Scattered across this galaxy is an army of unskilled and semi-skilled Chinese people who allow expatiates here to live like finance-industry douches, without the hours or the damage to the soul.
At my office, there is even a man who comes in twice a week to water the plants.
I have friends here who’ve moved to Beijing from New York City, London and Paris, motivated in large part by the prospect of living a life where you don’t have to ration cab rides or buy toilet paper by the roll.
This is a sweet, passing moment in China’s development where the liveability of a major global city, on an upwards trajectory, is intersecting with a downwards- trending affordability line.
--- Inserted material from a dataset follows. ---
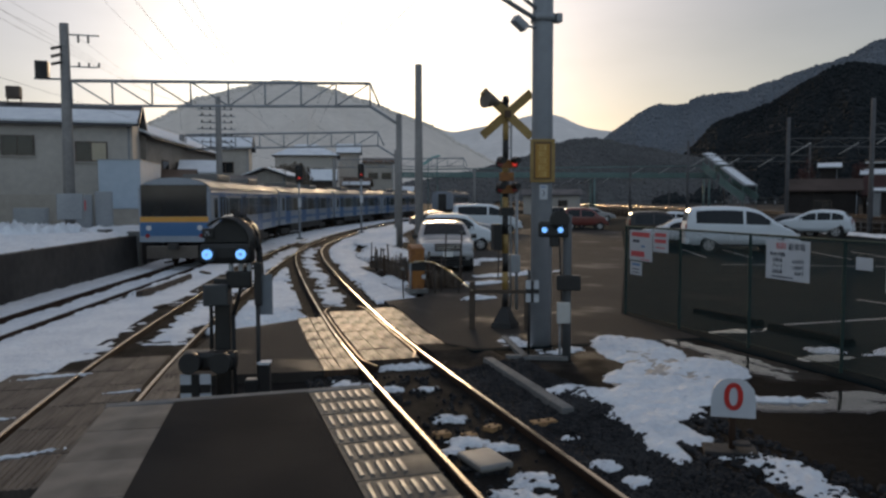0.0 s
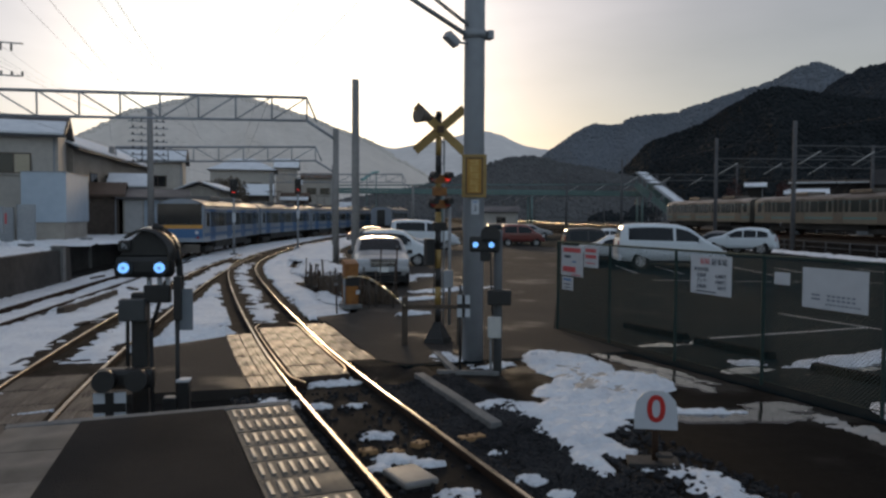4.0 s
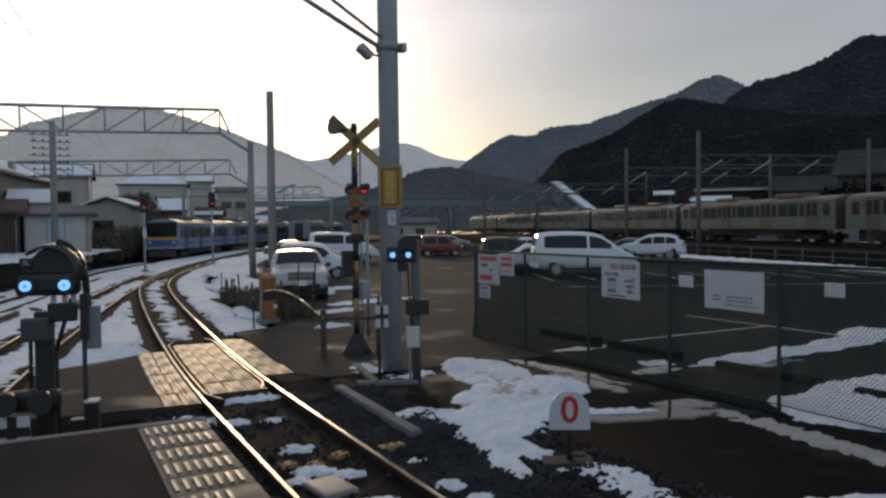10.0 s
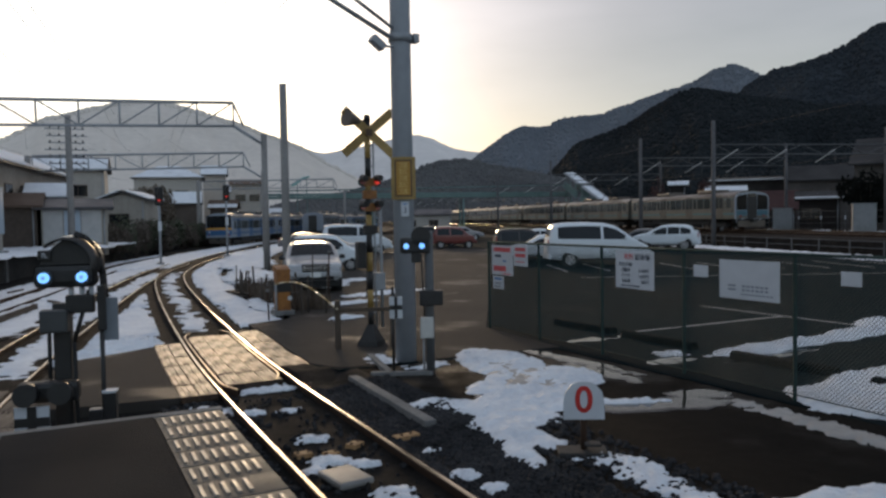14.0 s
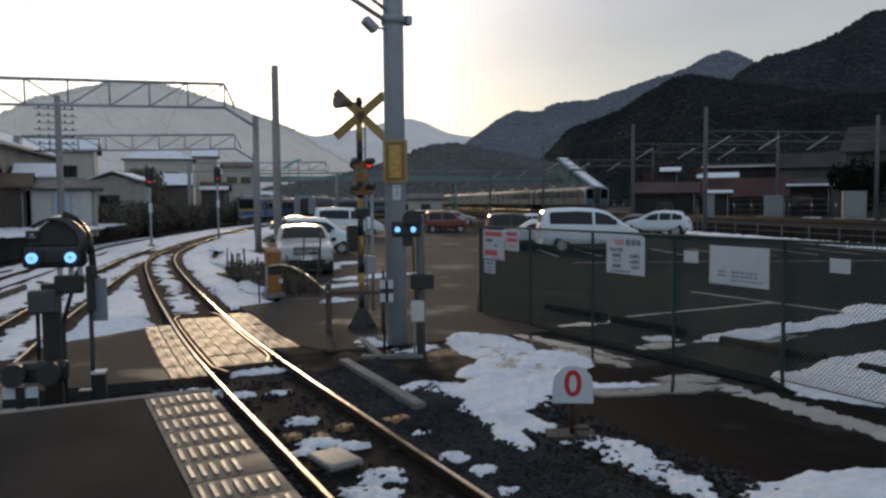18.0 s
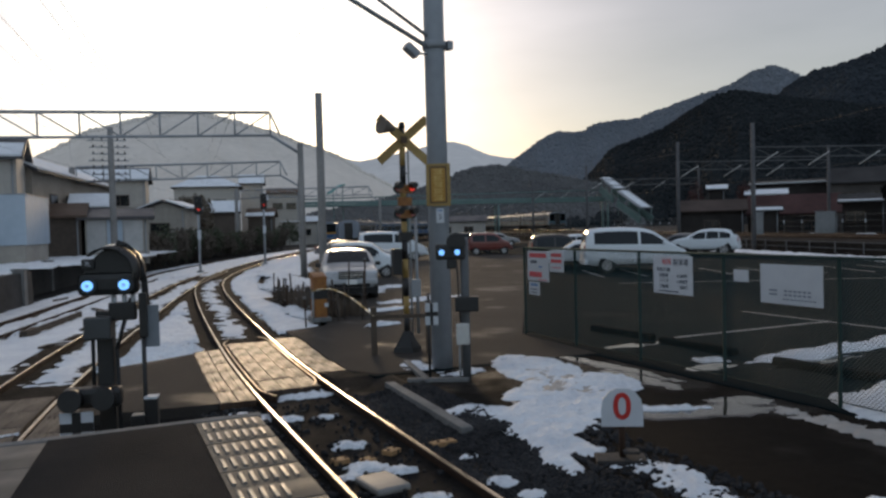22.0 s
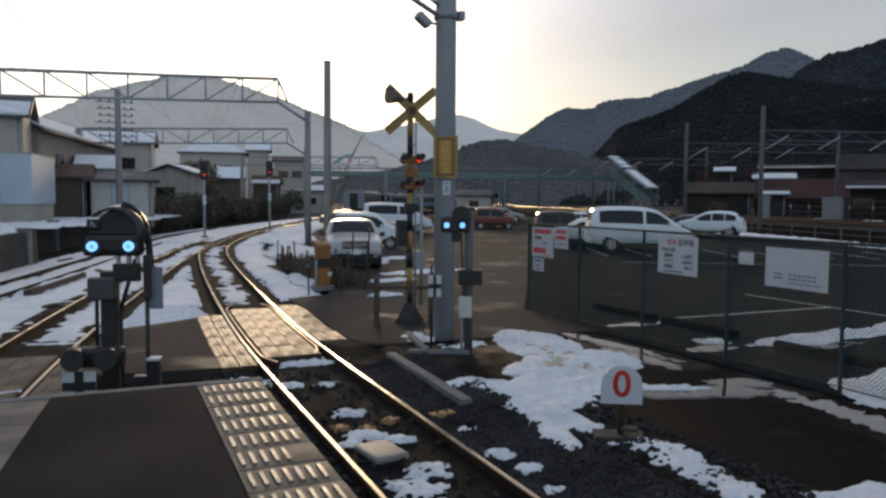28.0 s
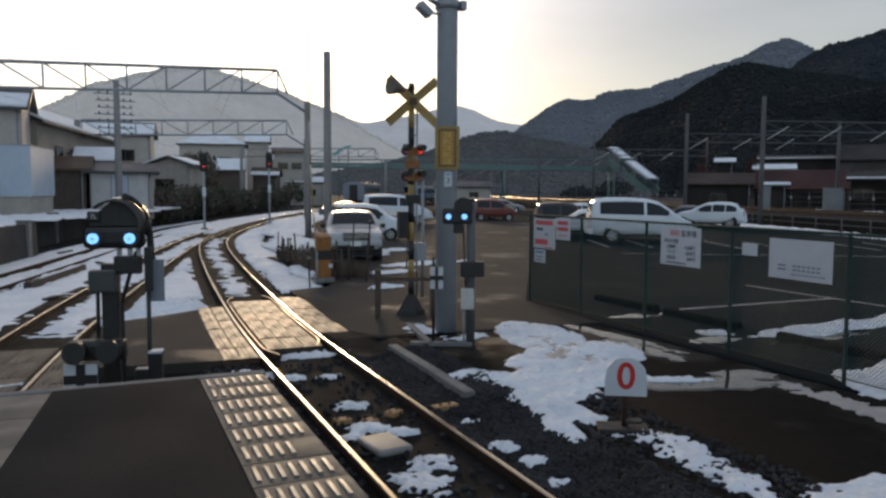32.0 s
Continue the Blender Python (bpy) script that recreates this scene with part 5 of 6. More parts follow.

Ten years ago, a Beijing posting would legitimately be a hardship assignment with nary a Starbucks in sight. Ten years from now, Beijing will start edging up against the prices that have made everyday life such a tedious grind for young people in those aforementioned cities, and yes, in Singapore too.
For Gen-Yers from the developed West where well-paying jobs are scarce, property prices are high and student loan debts loom, life in China right now can almost be a relief, even with the air pollution and the spitting.
The danger of existing in this privileged moment, though, is the tendency to start treating the locals as tools, accessories to an expatriate life.
The language and culture barriers between locals and expatriates are already near-impenetrable without the problem of being in an almost entirely employer- employee relationship.
It’s all compounded by the fact that “native ways” include open nose-digging, non-democracy and the sight of parents casually laying tissue paper down on the floor of a Uniqlo store for their baby to poop on. It’s so easy to hold yourself apart and above from “them”.
Local friends tell me that this superior attitude is the worst, ironically, among expatriates of Chinese origin, namely Hong Kongers, Taiwanese and Singaporeans.
Complicated existential sovereignty issues aside for the first two groups of people, the attitude stems in part from a paranoia borne of insecurity. It’s hard to miss the vibe of “we look alike but we’re not like them!” that emanates from East Asian expatriates, myself included.
This understandably rubs locals the wrong way, especially middle-class Chinese who are as well-educated and ambitious as we are.
Recently, I met a Singaporean around my age who was in China for work. His first question was “How do you take it ar?”
His “it” encompassed the air pollution, the teeming humanity, the ever-present possibility of poisonous food and water, the lack of respite from raised voices and sharp elbows.
I would be lying if I said I didn’t have days when the China-ness of it all overwhelms me and I feel my entire being contort into a thumbed nose or a curled upper lip.
But the longer I spent in Beijing, the more I can’t help but feel that time is on their side, and we are like those uppity British settlers sputtering condescension as our empires crumble into irrelevance.
Unlike in Singapore, the Chinese sense of self is not intertwined with connectedness or openness to the outside world. And as China’s confidence grows, so does the sense that we need them more than they need us, a humbling reality that does not seem to hold true for expatriates in Singapore.
It’s already starting to turn. Just a few months ago, the Chinese authorities abruptly raised the barrier for foreigners teaching English in China - the last vestige of the B-list angmoh in Asia. Those who want such visas now have to have a significant number of years of teaching experience and hold international qualifications.
This high hurdle to entry is only going to spread across sectors.
One day, the question won’t be “how do you take it ar?” but “how can you not?”.
And we would long for bygone days when there was an A-yi who arranged your underwear drawer and a man who came in twice a week to water your plants.